§ **Written problem**
Keep the wording of each record exactly the same when you repeat it, and leave out pictures.

3D scene code data
☆ ☆ ☆ ☆ ☆
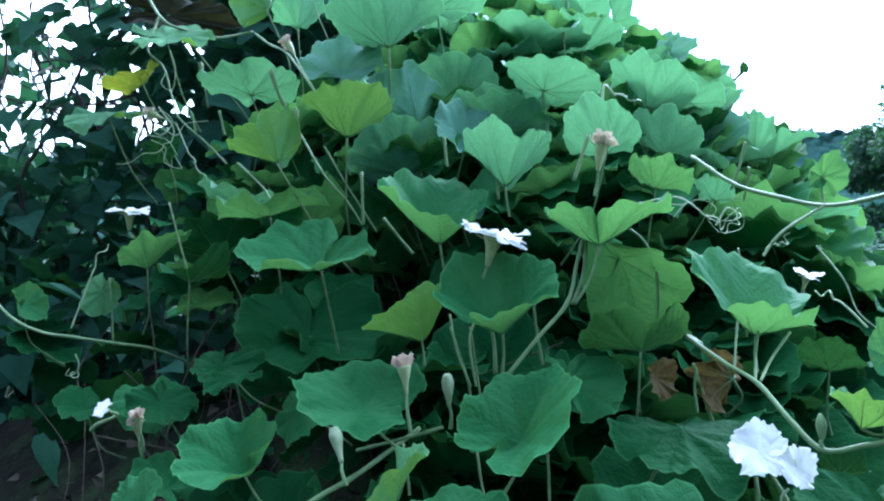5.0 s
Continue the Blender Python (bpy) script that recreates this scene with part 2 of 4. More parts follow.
def thing(name, place, label, category, group=""):
    ob = new(name)
    ob.empty_display_size = 0.02
    ob.location = place
    return tagged(ob, label, category, group, "thing")


def curve_through(points, n):
    """n places on a smooth line through the points."""
    p = np.array(points, float)
    p = np.vstack([2 * p[0] - p[1], p, 2 * p[-1] - p[-2]])
    out = []
    for u in np.linspace(0, len(p) - 3 - 1e-6, n):
        i = int(u)
        f = u - i
        a, b, c, d = p[i : i + 4]
        out.append(0.5 * (2 * b + (c - a) * f + (2 * a - 5 * b + 4 * c - d) * f * f + (3 * b - 3 * c + d - a) * f**3))
    return np.array(out)


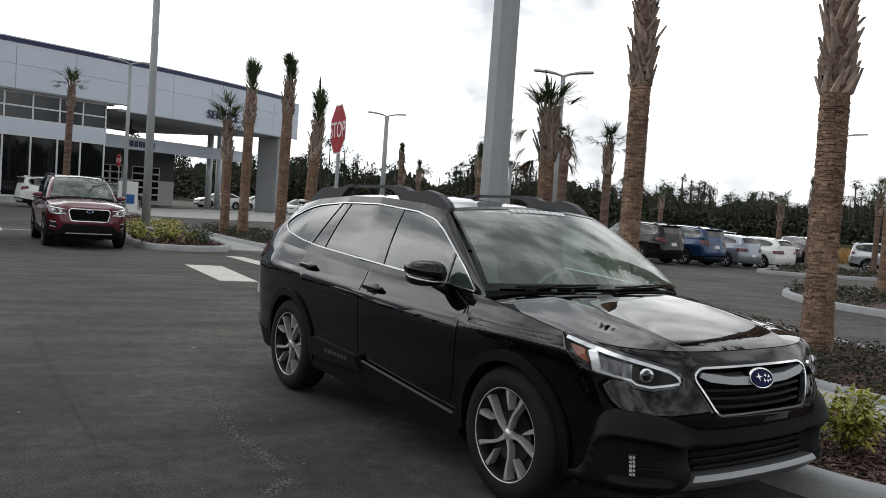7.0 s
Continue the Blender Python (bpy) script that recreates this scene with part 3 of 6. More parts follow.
LAMP_BRIGHT = material("lamp_white", (0.84, 0.86, 0.88), 0.16, metal=0.45)
LAMP_CHROME = material("lamp_reflector", (0.035, 0.036, 0.04), 0.18, metal=0.9, vary=0.8, scale=30, second=(0.42, 0.42, 0.44))
AMBER = material("amber_lens", (0.24, 0.075, 0.035), 0.2, coat=0.5)
TAIL_RED = material("tail_red", (0.10, 0.005, 0.006), 0.15, coat=0.7)
INTERIOR = material("grey_trim", (0.30, 0.32, 0.30), 0.9, vary=0.2, scale=30)
BADGE_BLUE = material("car_badge_blue", (0.003, 0.007, 0.05), 0.35, spec=0.05)
SCREEN_GLASS = glass("windscreen_glass", (0.70, 0.88, 0.77), gloss=0.075, haze=0.15)
SIDE_GLASS = glass("side_glass", (0.50, 0.64, 0.57), gloss=0.14, haze=0.02)
PRIVACY_GLASS = glass("privacy_glass", (0.07, 0.076, 0.08), gloss=0.12)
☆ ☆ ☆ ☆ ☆
§ **Task output**
5.0 s
Continue the Blender Python (bpy) script that recreates this scene with part 2 of 4. More parts follow.
def thing(name, place, label, category, group=""):
    ob = new(name)
    ob.empty_display_size = 0.02
    ob.location = place
    return tagged(ob, label, category, group, "thing")


def curve_through(points, n):
    """n places on a smooth line through the points."""
    p = np.array(points, float)
    p = np.vstack([2 * p[0] - p[1], p, 2 * p[-1] - p[-2]])
    out = []
    for u in np.linspace(0, len(p) - 3 - 1e-6, n):
        i = int(u)
        f = u - i
        a, b, c, d = p[i : i + 4]
        out.append(0.5 * (2 * b + (c - a) * f + (2 * a - 5 * b + 4 * c - d) * f * f + (3 * b - 3 * c + d - a) * f**3))
    return np.array(out)


7.0 s
Continue the Blender Python (bpy) script that recreates this scene with part 3 of 6. More parts follow.
LAMP_BRIGHT = material("lamp_white", (0.84, 0.86, 0.88), 0.16, metal=0.45)
LAMP_CHROME = material("lamp_reflector", (0.035, 0.036, 0.04), 0.18, metal=0.9, vary=0.8, scale=30, second=(0.42, 0.42, 0.44))
AMBER = material("amber_lens", (0.24, 0.075, 0.035), 0.2, coat=0.5)
TAIL_RED = material("tail_red", (0.10, 0.005, 0.006), 0.15, coat=0.7)
INTERIOR = material("grey_trim", (0.30, 0.32, 0.30), 0.9, vary=0.2, scale=30)
BADGE_BLUE = material("car_badge_blue", (0.003, 0.007, 0.05), 0.35, spec=0.05)
SCREEN_GLASS = glass("windscreen_glass", (0.70, 0.88, 0.77), gloss=0.075, haze=0.15)
SIDE_GLASS = glass("side_glass", (0.50, 0.64, 0.57), gloss=0.14, haze=0.02)
PRIVACY_GLASS = glass("privacy_glass", (0.07, 0.076, 0.08), gloss=0.12)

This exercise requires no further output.